Pemahaman Islam dalam paradigm Tajdidiah, dapat dicirikan dasar metodenya akademik ilmiah, memakai lughawiah, ta’liliah, dan istislahian yang masih masuk dalam epistimologi burhani. Paradigm tajdidiah juga memiliki orientasi masa sekarang dan masa depan. Kemudian fikih yang dihasilkan bersifat padu, sistematis, dan menyeluruh.
Terkait dengan hubungannya dengan ilmu, tajdid cenderung menerima dan memanfaatkannya secara maksimal.
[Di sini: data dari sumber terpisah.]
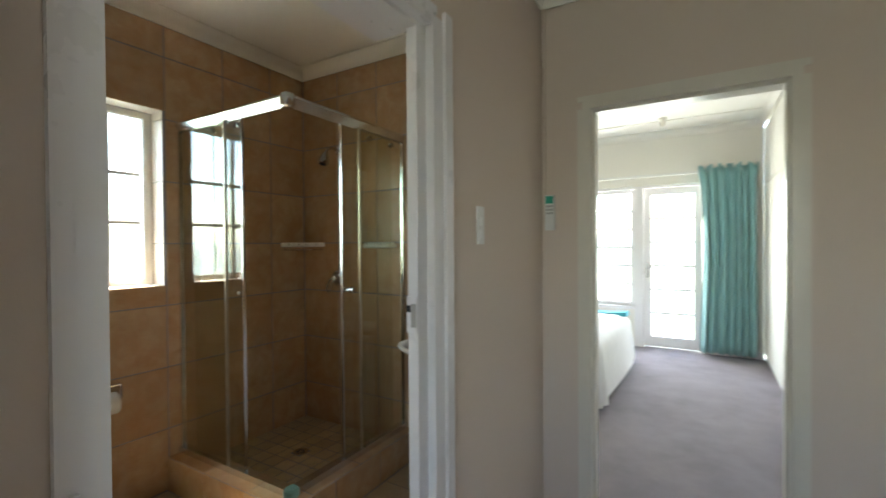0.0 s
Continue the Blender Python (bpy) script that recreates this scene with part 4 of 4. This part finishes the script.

Dalam melihat realitas yang terjadi saat ini, tajdid yang dilakukan oleh Muhammadiyah menelaah dengan pengetahuan ilmiah dan tidak mengembalikan persoalan tersebut ke masa lampau, atau melihat realitas dengan tidak berbasis akademik.
“Logika yang dipakai juga dikembangkan, bisa juga deduktif, induktif. Bahkan saya merasa Muhammadiyah menerima statistic sebagai fakta, dan menerima matematik sebagai metode. Sehingga ada keputusan yang dibuat berdasarkan angka-angka statistic berdasarkan perhitungan matematik, bukan lagi dianggap sebagai sesuatu yang bersifat hayali,” tandasnya.